Chemistry Nobel awarded for technique to produce mirror molecules
The 2021 Nobel prize in chemistry has been awarded to Benjamin List and David MacMillan for developing an entirely new kind of catalyst for making chemical reactions take place, and allowing chemists to choose the “handedness” of their molecules.
Up until 2000, they only knew about two kinds of catalysts for making chemical reactions take place. One kind is enzymes, which are large molecules made of hundreds or thousands of amino acids strung together. The other kind is metal catalysts, such as the platinum in catalytic converters. Often the metal is embedded within a molecule.
List, succeeded in using a single amino acid called proline instead of using an entire enzyme to catalyse one reaction.
MacMillan succeeded in using simple organic molecules as catalyst – molecules that contain Carbon – that don’t contain any metal atoms.

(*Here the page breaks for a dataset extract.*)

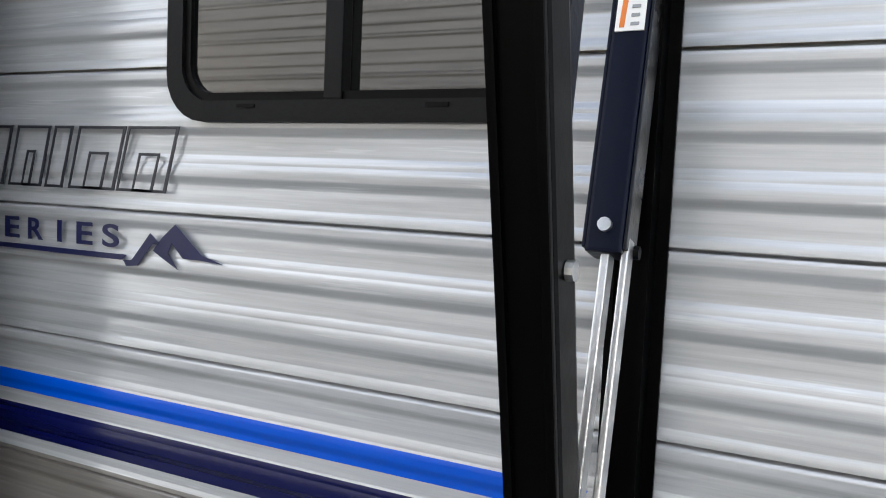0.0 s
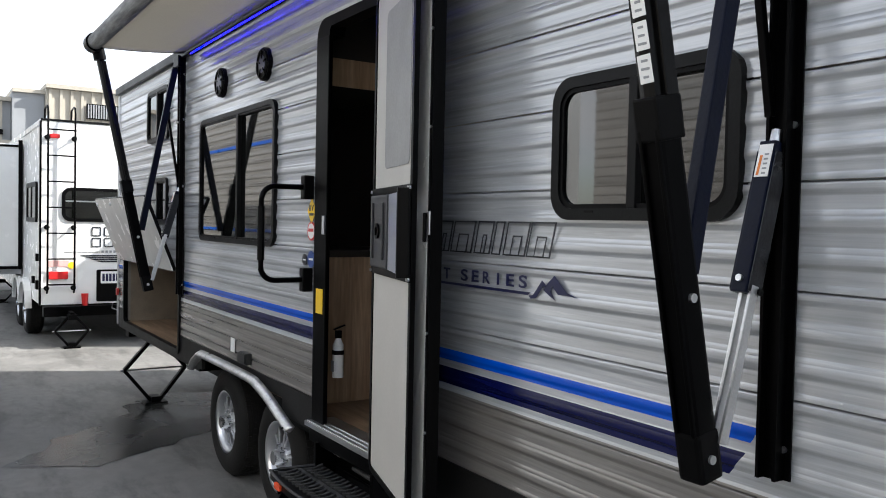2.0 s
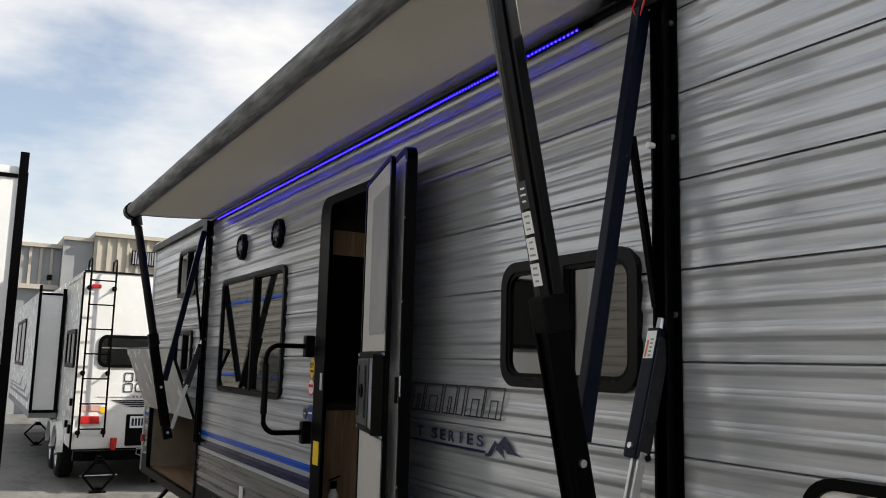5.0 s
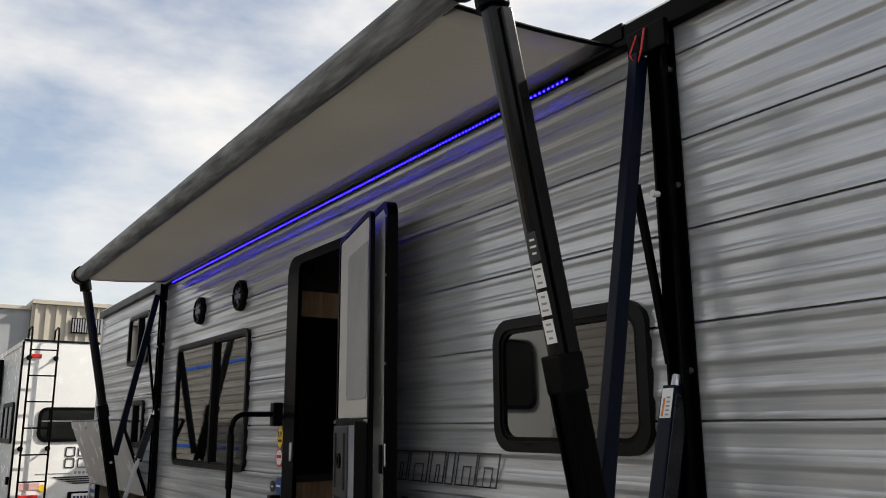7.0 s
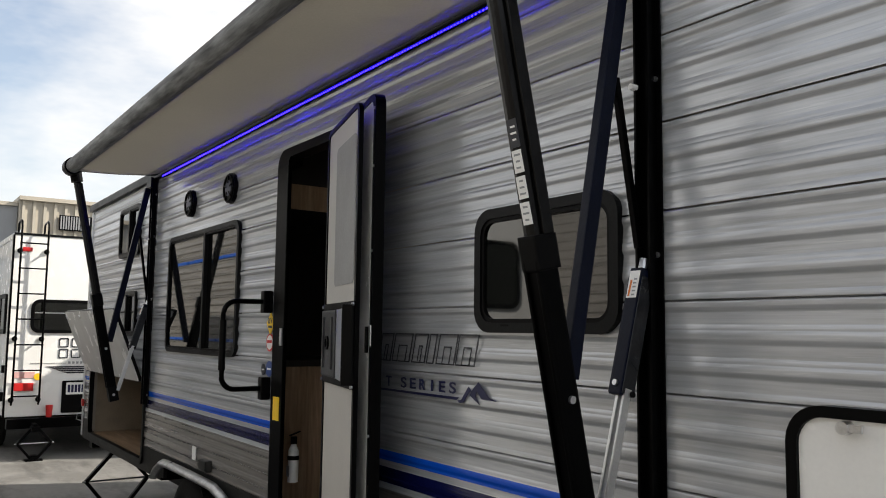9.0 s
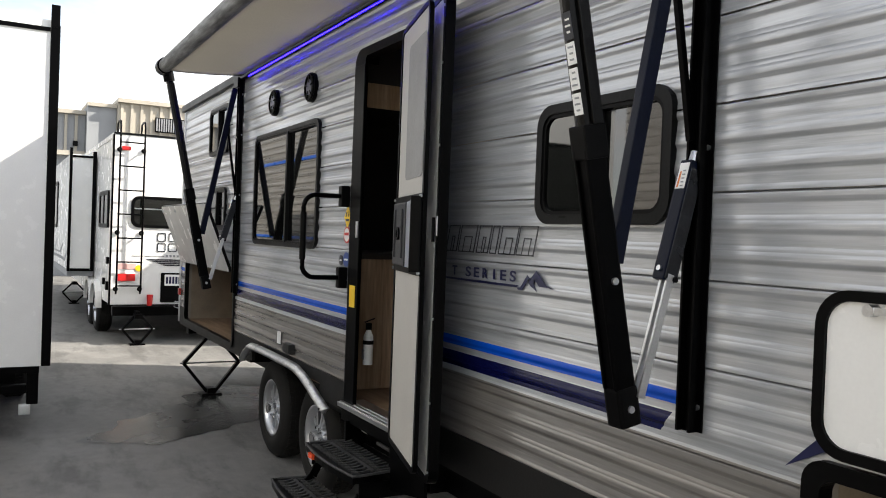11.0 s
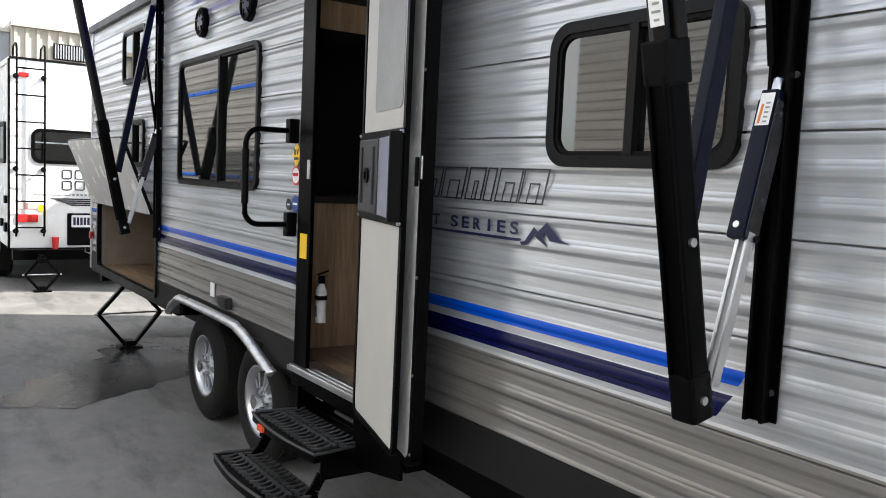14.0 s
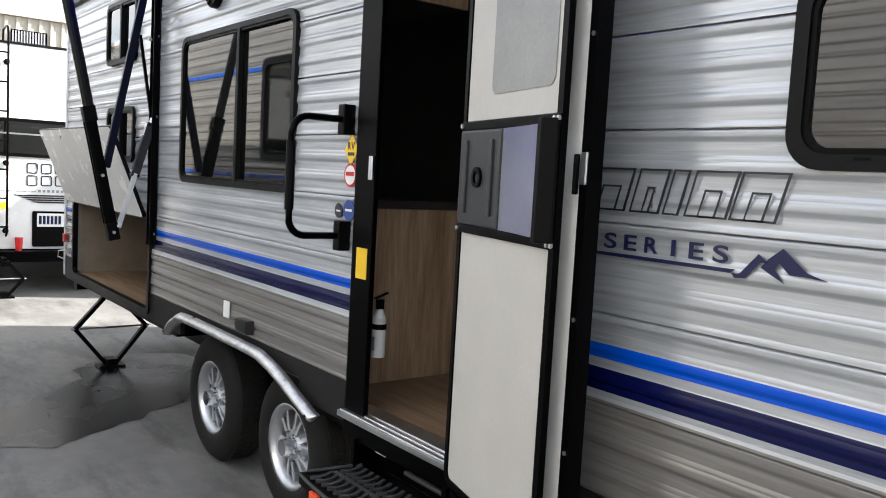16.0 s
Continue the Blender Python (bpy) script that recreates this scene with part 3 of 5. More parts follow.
part("bracket", box(B(), -2.665, -2.615, -0.06, -0.006, 1.34, 1.46, 0.01), M_RUBBER, gh)

# speakers
for xs in (-4.085, -3.305):
    sp = part("speaker", rod(B(), (xs, -0.03, 2.572), (xs, -0.004, 2.572), 0.094, 28), M_RUBBER, trailer, "round black outdoor speaker")
    part("surround", tube(B(), [(xs + 0.082 * math.cos(radians(k)), -0.032, 2.572 + 0.082 * math.sin(radians(k))) for k in range(0, 361, 15)], 0.008, 6), M_RUBBER, sp)
    part("cone", rod(B(), (xs, -0.036, 2.572), (xs, -0.0305, 2.572), 0.05, 20, 0.03), M_INK, sp, "blue lit cone")
    for k in range(5):
        a = radians(72 * k + 20)
        part("spoke", beam(B(), (xs + 0.03 * math.cos(a), -0.036, 2.572 + 0.03 * math.sin(a)), (xs + 0.08 * math.cos(a), -0.036, 2.572 + 0.08 * math.sin(a)), 0.008, 0.008, 0), M_BLACK, sp)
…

The work of List and MacMillan showed for the first time that small organic molecules can act as catalysts. Crucially, these small organic catalysts can generate molecules with a specific “handedness“. Many molecules come in left or right-handed mirror images that can have different properties. For this reason, the field is known as asymmetric organo-catalysis.
You can use small organic molecules to do the same job as big enzymes and metal catalysts, in reactions that are precise, cheap, fast and environmentally friendly. The discoveries initiated a totally new way of thinking about how to put together organic molecules.
The real revolution of the discoveries is only surfacing now with these extremely reactive organic catalysts that can do stuff you cannot do with enzymes or even with the most sophisticated metal complexes.